-- Written problem --
Review the material line by line. Identify and copy every line that contains the string "with".

-- Information shown --
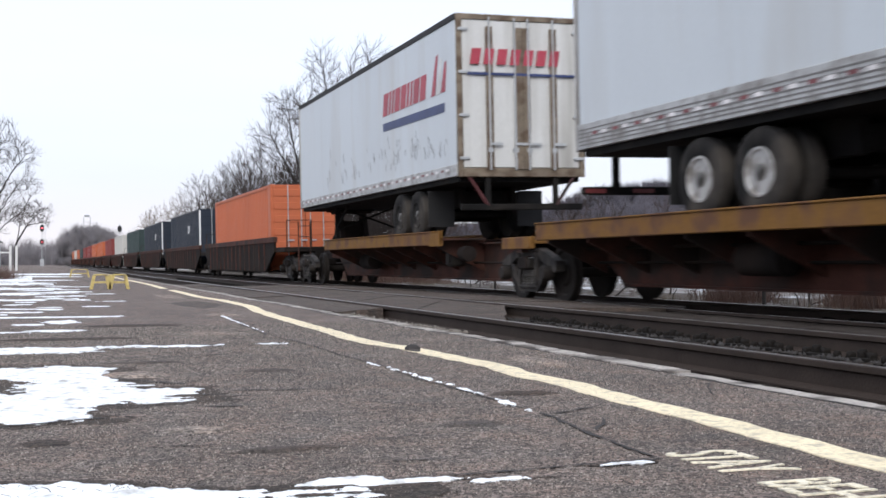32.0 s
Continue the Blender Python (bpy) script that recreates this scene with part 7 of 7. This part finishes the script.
tagged(part("scuff_marks", scuffs, "logo_grey", t, "dark scratches on the lower side"), "dark scratches on the lower side", kind="stuff")
for sx in (-1, 1):
    part("bumper_strut", Build().tube([(sx * 0.7, 0.0, 1.7), (sx * 1.1, 0.0, 2.28)], 0.035, 6), "rear_maroon", t)


# ---------------- well wagons behind ----------------
def well(q0, label):
    u = rolls(thing("well_wagon", label, "freight wagon", "well wagons of the train"), q0)
    L = 19.0
    for sx in (-1, 1):
        a, b = (-1.46, -1.38) if sx < 0 else (1.38, 1.46)
        sd = part("well_side", Build().prism([(0.6, 1.0), (2.2, 0.34), (L - 3.2, 0.34), (L - 1.6, 1.0), (L - 1.6, 1.42), (0.6, 1.42)], "x", a, b), "car_dark", u)
        part("top_chord", Build().box(a - 0.03, b + 0.03, 0.5, L - 1.5, 1.30, 1.50, 0.02), "car_brown", sd)
        for k in range(14):
            yy = 2.3 + k * (L - 5.6) / 13
            part("rib", Build().box(a - 0.03, b + 0.03, yy - 0.04, yy + 0.04, 0.36, 1.3), "car_brown", sd)
    part("well_floor", Build().box(-1.38, 1.38, 2.2, L - 3.2, 0.30, 0.36), "car_dark", u)
    part("end_platform", Build().box(-1.4, 1.4, -0.9, 2.2, 0.98, 1.14, 0.02).box(-0.4, 0.4, -0.9, 2.2, 0.7, 1.0), "car_dark", u)
    part("end_platform", Build().box(-1.4, 1.4, L - 3.2, L - 0.9, 0.98, 1.14, 0.02).box(-0.4, 0.4, L - 3.2, L - 0.9, 0.7, 1.0), "car_dark", u)
    part("end_rail", Build().tube([(-1.3, -0.8, 1.1), (-1.3, -0.8, 2.0), (-0.5, -0.8, 2.0), (-0.5, -0.8, 1.1)], 0.02, 5), "car_brown", u)
    truck(u, 0.0)
    return u


for i, skin in enumerate(("box_orange", "box_navy", "box_navy", "box_green", "box_pale", "box_red", "box_orange", "box_orange", "box_red", "box_red", "box_green", "box_orange", "box_pale", "box_orange")):
    q = 788.0 + 19.0 * i
    well(q, "dark brown well wagon with ribbed sides")
    cl = {"box_orange": "orange", "box_navy": "dark navy", "box_green": "dark green", "box_pale": "off-white", "box_red": "dull red"}[skin]
    n = 12.2 if skin in ("box_pale", "box_red") else 13.4
    c = container(q + (19.0 - 1.0 - n) / 2, n, skin, cl + " steel container standing in a well wagon", 0.38, 3.34, post="white_paint" if skin == "box_navy" else None)
    if skin == "box_navy":
        bars(c, -1.232, 4.8, 3.8, 2.2, 2.6, 2, "logo_pale", 0.1, 0.3)
# ---- signals beside the line ----
def signal(x, y, label, red_low):
    s = thing("railway_signal", label, "railway signal", "signals", "", pose(x, y, -0.2))
    part("mast", Build().cyl((0, 0, 0), (0, 0, 8.2), 0.07, 10), "galv", s)
    part("ladder", Build().tube([(0.3, 0.2, 0.2), (0.3, 0.2, 7.6)], 0.02, 5).tube([(0.6, 0.2, 0.2), (0.6, 0.2, 7.6)], 0.02, 5), "galv", s)
    part("base_cabinet", Build().box(-0.35, 0.35, -0.1, 0.5, 0.0, 1.5, 0.03), "galv", s, "grey metal relay cabinet")
    for z, lit in ((7.25, red_low), (4.7, red_low)):
        h = part("signal_head", Build().prism(oval(0, z, 0.40, 0.66 if z > 6 else 0.5), "y", -0.12, -0.06).box(-0.16, 0.16, -0.06, 0.2, z - 0.25, z + 0.25, 0.04), "signal_black", s, "black oval signal head")
        part("lamp", Build().lathe((0, -0.125, z), ((0, 0.10), (-0.02, 0.09)), 16, "y"), "red_glow" if lit else "frame_black", h)
        part("visor", Build().box(-0.18, 0.18, -0.42, -0.12, z + 0.16, z + 0.18), "signal_black", h)
        part("work_platform", Build().box(-0.3, 0.6, 0.1, 0.7, z - 0.75, z - 0.7), "galv", s)


signal(0.42, 230, "two-headed black railway signal showing red", True)
signal(14.3, 230, "two-headed black railway signal across the tracks", False)


# ---- yellow platform steps left by the line ----
def step_stool(x, y, w, n, label):
    s = thing("step_stool", label, "step stool", "yellow steps on the platform", "", pose(x, y, 0))
    h = 0.33
    for k in range(n):
        cx = (k - (n - 1) / 2) * w
        a, b = cx - w * 0.5, cx + w * 0.5
        part("top_board", Build().box(a + 0.06, b - 0.06, -0.16, 0.16, h - 0.03, h, 0.008), "yellow", s)
        for e, sx in ((a + 0.07, -1), (b - 0.07, 1)):
            for yy in (-0.15, 0.15):
                part("leg", Build().prism([(e - 0.03, h - 0.03), (e + 0.03, h - 0.03), (e + sx * 0.06 + 0.03, 0), (e + sx * 0.06 - 0.03, 0)], "y", yy - 0.02, yy + 0.02), "yellow", s)
        part("cross_rail", Build().box(a + 0.03, b - 0.03, -0.165, -0.14, 0.13, 0.17).box(a + 0.03, b - 0.03, 0.14, 0.165, 0.13, 0.17), "yellow", s)
    if n > 1:
        part("joining_post", Build().box(-0.03, 0.03, -0.17, 0.17, 0, h - 0.01, 0.008), "yellow", s)
    return s


step_stool(1.46, 26.8, 0.40, 2, "double yellow wooden step stool standing on the platform")
step_stool(1.53, 49.7, 0.74, 1, "yellow wooden step stool further along the platform")

# ---- shed, fence post and bank beside the platform ----
hut = thing("station_shed", "low grey shed with a white gable beside the platform", "shed", m=pose(-8.6, 150, 0))
part("wall", Build().box(-4, 4, -6, 6, -0.1, 3.2), "white_paint", hut)
part("roof", Build().prism([(-4.4, 3.1), (0, 5.2), (4.4, 3.1), (4.2, 3.0), (0, 5.0), (-4.2, 3.0)], "y", -6.5, 6.5), "roof", hut)
part("window", Build().box(0.5, 1.6, -6.03, -5.98, 1.2, 2.4), "glass", hut)
part("door", Build().box(-1.6, -0.7, -6.03, -5.98, 0, 2.1), "roof", hut)
gate = thing("gate_frame", "white painted wooden gate frame beside the platform", "gate", m=pose(-1.9, 96, 0))
for x in (-0.22, 0.22):
    part("post", Build().box(x - 0.09, x + 0.09, -0.09, 0.09, -0.1, 1.9, 0.01), "white_paint", gate)
part("rail", Build().box(-1.9, -0.22, -0.05, 0.05, 1.32, 1.44, 0.01), "white_paint", gate)
part("post", Build().box(-1.98, -1.84, -0.08, 0.08, -0.1, 1.5, 0.01), "white_paint", gate)
def far_house(x, y, w, h, label):
    hs = thing("house", label, "house", "houses far beyond the line", "", pose(x, y, -1.9, 0, 0, -8))
    part("wall", Build().box(-w / 2, w / 2, -3, 3, -0.1, h), "white_paint", hs)
    part("gable", Build().prism([(-w / 2, h + 0.004), (w / 2, h + 0.004), (0, h + w * 0.34)], "y", -3, 3), "white_paint", hs)
    for sx in (-1, 1):
        part("roof", Build().prism([(sx * (w / 2 + 0.35), h - 0.12), (sx * (w / 2 + 0.35), h + 0.05), (0, h + w * 0.38 + 0.12), (0, h + w * 0.36)], "y", -3.4, 3.4), "roof", hs)
    for x0 in (-w * 0.3, w * 0.1):
        part("window", Build().box(x0, x0 + w * 0.18, -3.03, -2.98, 1.0, 2.1), "glass", hs)


far_house(55.7, 420, 5.5, 3.6, "small white gabled house far beyond the trees")
far_house(46.5, 410, 6.5, 3.2, "low white house with a grey roof far beyond the line")
tower = thing("water_tower", "distant lattice tower with a small tank above the trees", "tower", m=pose(17.5, 480, 0))
for sx in (-1, 1):
    for sy in (-1, 1):
        part("leg", Build().cyl((sx * 1.6, sy * 1.6, 0), (sx * 1.2, sy * 1.2, 18.6), 0.09, 6), "galv", tower)
part("tank", Build().lathe((0, 0, 18.6), ((0, 0.7), (0.1, 0.95), (0.7, 0.95), (1.0, 0.2)), 14, "z"), "galv", tower)
part("brace", Build().box(-1.4, 1.4, -0.06, 0.06, 16.6, 16.75).box(-0.06, 0.06, -1.4, 1.4, 16.6, 16.75), "galv", tower)


# ---- the train runs towards and past the camera, slowing slightly ----
def run(t):
    return 24.8 * t - 0.0425 * t * t


def motions():
    for ob, q in TRAIN:
        walk(ob, [(t, pose(FAR_X, q - run(t), RAIL_C + 0.011, 0, -1.2, 0)) for t in (0, 4, 8, 12, 16, 20, 24, 28, 32)])


motions()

-- Solution to this task --
Continue the Blender Python (bpy) script that recreates this scene with part 7 of 7. This part finishes the script.
    well(q, "dark brown well wagon with ribbed sides")
hut = thing("station_shed", "low grey shed with a white gable beside the platform", "shed", m=pose(-8.6, 150, 0))
far_house(46.5, 410, 6.5, 3.2, "low white house with a grey roof far beyond the line")
tower = thing("water_tower", "distant lattice tower with a small tank above the trees", "tower", m=pose(17.5, 480, 0))